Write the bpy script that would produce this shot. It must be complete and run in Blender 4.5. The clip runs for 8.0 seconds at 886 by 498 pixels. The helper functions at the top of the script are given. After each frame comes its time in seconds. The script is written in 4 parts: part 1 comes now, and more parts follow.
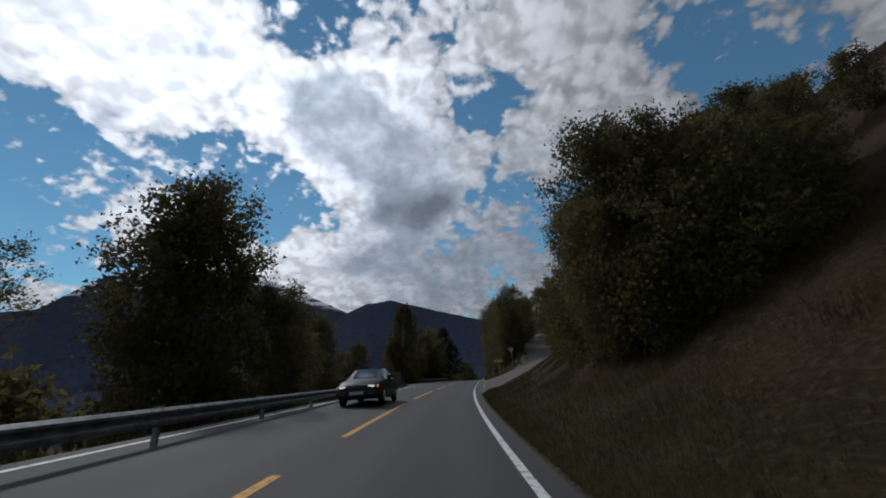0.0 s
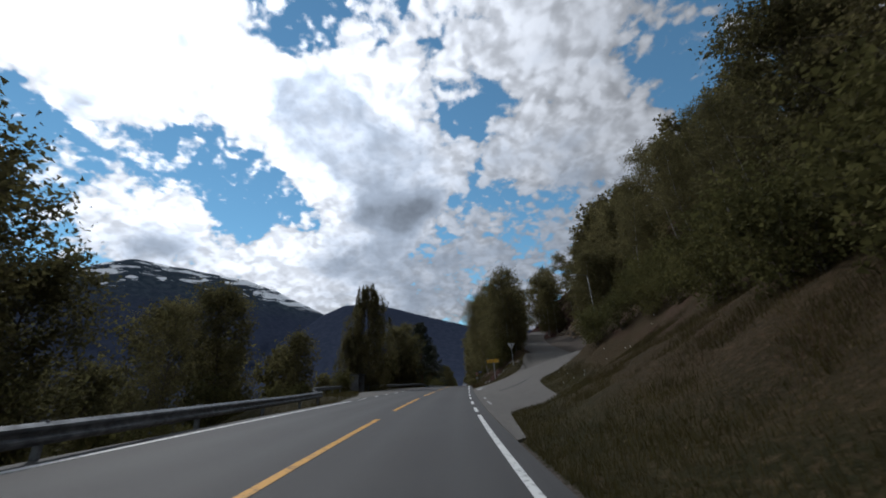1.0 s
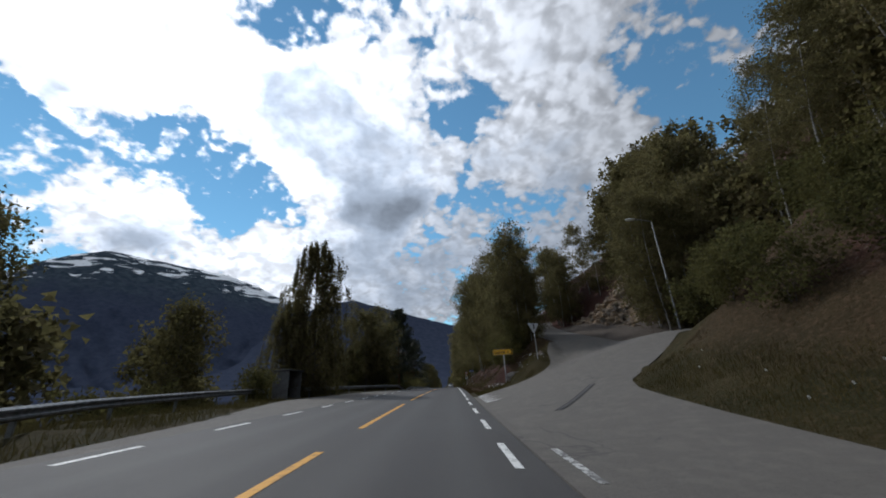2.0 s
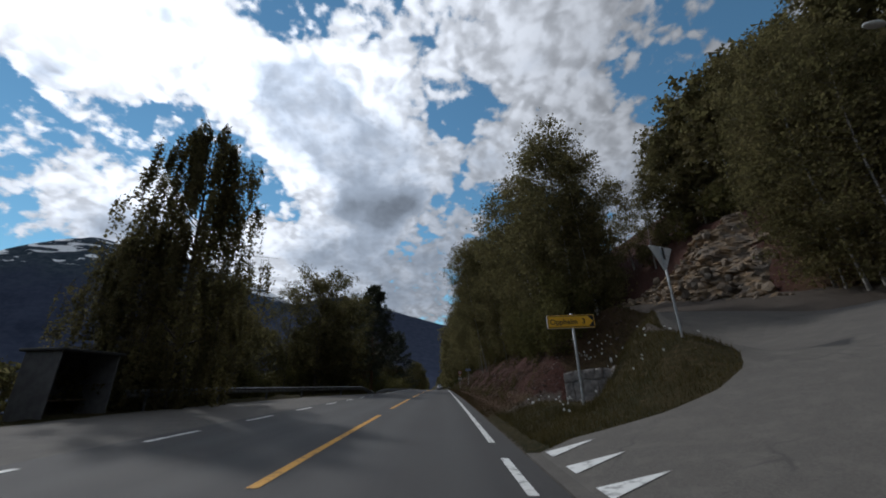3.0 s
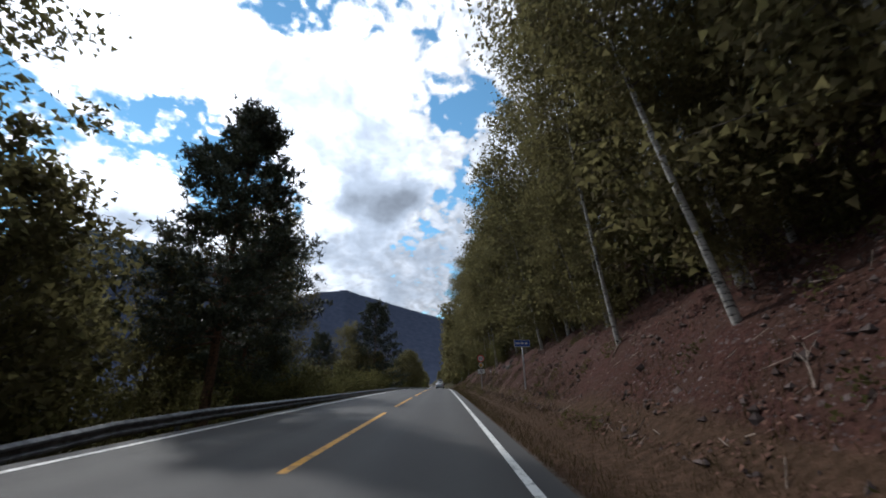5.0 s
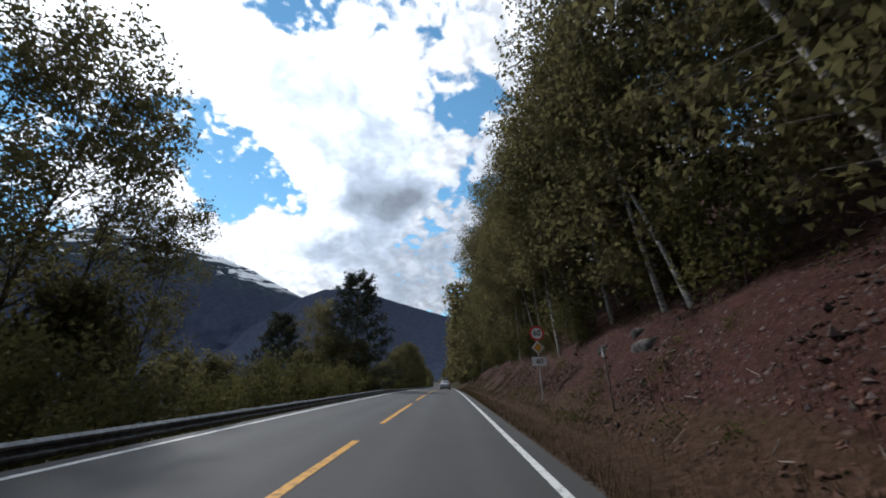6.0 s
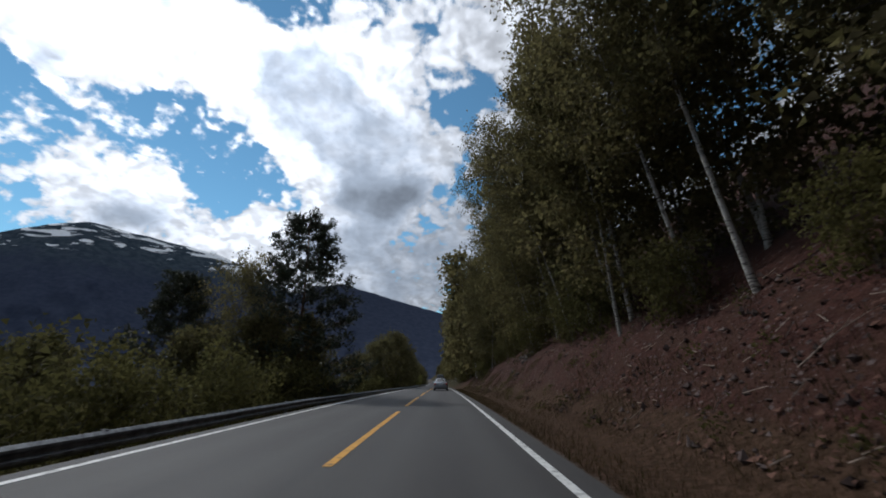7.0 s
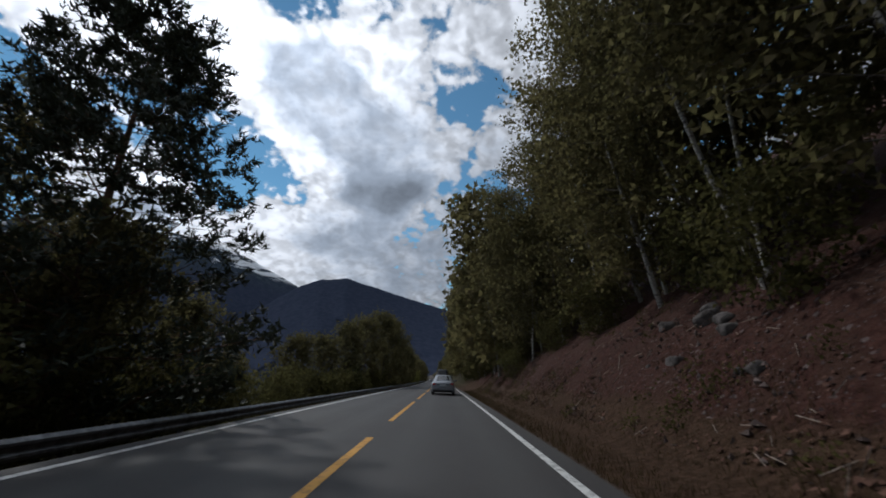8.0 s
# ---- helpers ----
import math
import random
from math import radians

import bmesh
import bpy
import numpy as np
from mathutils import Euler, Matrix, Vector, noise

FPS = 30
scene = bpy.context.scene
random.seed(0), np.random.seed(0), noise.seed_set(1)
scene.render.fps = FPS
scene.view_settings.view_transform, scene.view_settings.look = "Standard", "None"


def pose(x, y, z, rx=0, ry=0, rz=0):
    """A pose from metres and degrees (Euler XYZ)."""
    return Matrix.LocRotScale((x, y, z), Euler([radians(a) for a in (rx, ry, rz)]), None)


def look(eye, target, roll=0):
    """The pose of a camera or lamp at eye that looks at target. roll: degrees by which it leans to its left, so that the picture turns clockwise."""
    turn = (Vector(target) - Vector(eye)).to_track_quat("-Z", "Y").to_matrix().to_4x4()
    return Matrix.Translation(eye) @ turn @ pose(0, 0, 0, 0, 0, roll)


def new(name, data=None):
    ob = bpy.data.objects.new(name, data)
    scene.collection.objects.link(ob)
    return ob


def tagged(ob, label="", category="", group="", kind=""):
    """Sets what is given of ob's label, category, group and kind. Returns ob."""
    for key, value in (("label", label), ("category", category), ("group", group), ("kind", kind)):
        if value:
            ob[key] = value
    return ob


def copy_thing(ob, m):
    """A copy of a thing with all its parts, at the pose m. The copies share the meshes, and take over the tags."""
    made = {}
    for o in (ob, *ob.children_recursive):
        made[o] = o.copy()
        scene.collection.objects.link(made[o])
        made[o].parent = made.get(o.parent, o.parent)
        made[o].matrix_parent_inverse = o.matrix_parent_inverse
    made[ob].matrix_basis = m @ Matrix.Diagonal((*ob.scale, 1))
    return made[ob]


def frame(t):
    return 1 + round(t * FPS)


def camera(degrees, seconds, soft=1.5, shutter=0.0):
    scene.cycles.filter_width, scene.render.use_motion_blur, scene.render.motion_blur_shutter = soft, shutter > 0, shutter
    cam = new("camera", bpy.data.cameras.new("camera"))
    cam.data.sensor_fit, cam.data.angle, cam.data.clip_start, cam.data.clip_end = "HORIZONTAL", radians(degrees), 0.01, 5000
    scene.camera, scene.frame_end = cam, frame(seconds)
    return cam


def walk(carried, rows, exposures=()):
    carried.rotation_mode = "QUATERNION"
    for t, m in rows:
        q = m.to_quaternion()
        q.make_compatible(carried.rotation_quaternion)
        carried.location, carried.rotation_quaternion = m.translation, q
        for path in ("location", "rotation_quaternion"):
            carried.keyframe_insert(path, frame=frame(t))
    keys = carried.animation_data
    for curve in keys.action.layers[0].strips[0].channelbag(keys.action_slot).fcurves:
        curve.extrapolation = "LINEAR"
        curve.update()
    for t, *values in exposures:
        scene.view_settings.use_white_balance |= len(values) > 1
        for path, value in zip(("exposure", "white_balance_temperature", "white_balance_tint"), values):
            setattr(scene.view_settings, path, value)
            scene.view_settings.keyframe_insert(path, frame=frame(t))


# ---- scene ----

REQUIRED WORK: All of the material above should be reproduced exactly, except the pictures.

RESULT FOR THIS TASK:
Write the bpy script that would produce this shot. It must be complete and run in Blender 4.5. The clip runs for 8.0 seconds at 886 by 498 pixels. The helper functions at the top of the script are given. After each frame comes its time in seconds. The script is written in 4 parts: part 1 comes now, and more parts follow.
0.0 s
1.0 s
2.0 s
3.0 s
5.0 s
6.0 s
7.0 s
8.0 s
# ---- helpers ----
import math
import random
from math import radians

import bmesh
import bpy
import numpy as np
from mathutils import Euler, Matrix, Vector, noise

FPS = 30
scene = bpy.context.scene
random.seed(0), np.random.seed(0), noise.seed_set(1)
scene.render.fps = FPS
scene.view_settings.view_transform, scene.view_settings.look = "Standard", "None"


def pose(x, y, z, rx=0, ry=0, rz=0):
    """A pose from metres and degrees (Euler XYZ)."""
    return Matrix.LocRotScale((x, y, z), Euler([radians(a) for a in (rx, ry, rz)]), None)


def look(eye, target, roll=0):
    """The pose of a camera or lamp at eye that looks at target. roll: degrees by which it leans to its left, so that the picture turns clockwise."""
    turn = (Vector(target) - Vector(eye)).to_track_quat("-Z", "Y").to_matrix().to_4x4()
    return Matrix.Translation(eye) @ turn @ pose(0, 0, 0, 0, 0, roll)


def new(name, data=None):
    ob = bpy.data.objects.new(name, data)
    scene.collection.objects.link(ob)
    return ob


def tagged(ob, label="", category="", group="", kind=""):
    """Sets what is given of ob's label, category, group and kind. Returns ob."""
    for key, value in (("label", label), ("category", category), ("group", group), ("kind", kind)):
        if value:
            ob[key] = value
    return ob


def copy_thing(ob, m):
    """A copy of a thing with all its parts, at the pose m. The copies share the meshes, and take over the tags."""
    made = {}
    for o in (ob, *ob.children_recursive):
        made[o] = o.copy()
        scene.collection.objects.link(made[o])
        made[o].parent = made.get(o.parent, o.parent)
        made[o].matrix_parent_inverse = o.matrix_parent_inverse
    made[ob].matrix_basis = m @ Matrix.Diagonal((*ob.scale, 1))
    return made[ob]


def frame(t):
    return 1 + round(t * FPS)


def camera(degrees, seconds, soft=1.5, shutter=0.0):
    scene.cycles.filter_width, scene.render.use_motion_blur, scene.render.motion_blur_shutter = soft, shutter > 0, shutter
    cam = new("camera", bpy.data.cameras.new("camera"))
    cam.data.sensor_fit, cam.data.angle, cam.data.clip_start, cam.data.clip_end = "HORIZONTAL", radians(degrees), 0.01, 5000
    scene.camera, scene.frame_end = cam, frame(seconds)
    return cam


def walk(carried, rows, exposures=()):
    carried.rotation_mode = "QUATERNION"
    for t, m in rows:
        q = m.to_quaternion()
        q.make_compatible(carried.rotation_quaternion)
        carried.location, carried.rotation_quaternion = m.translation, q
        for path in ("location", "rotation_quaternion"):
            carried.keyframe_insert(path, frame=frame(t))
    keys = carried.animation_data
    for curve in keys.action.layers[0].strips[0].channelbag(keys.action_slot).fcurves:
        curve.extrapolation = "LINEAR"
        curve.update()
    for t, *values in exposures:
        scene.view_settings.use_white_balance |= len(values) > 1
        for path, value in zip(("exposure", "white_balance_temperature", "white_balance_tint"), values):
            setattr(scene.view_settings, path, value)
            scene.view_settings.keyframe_insert(path, frame=frame(t))


# ---- scene ----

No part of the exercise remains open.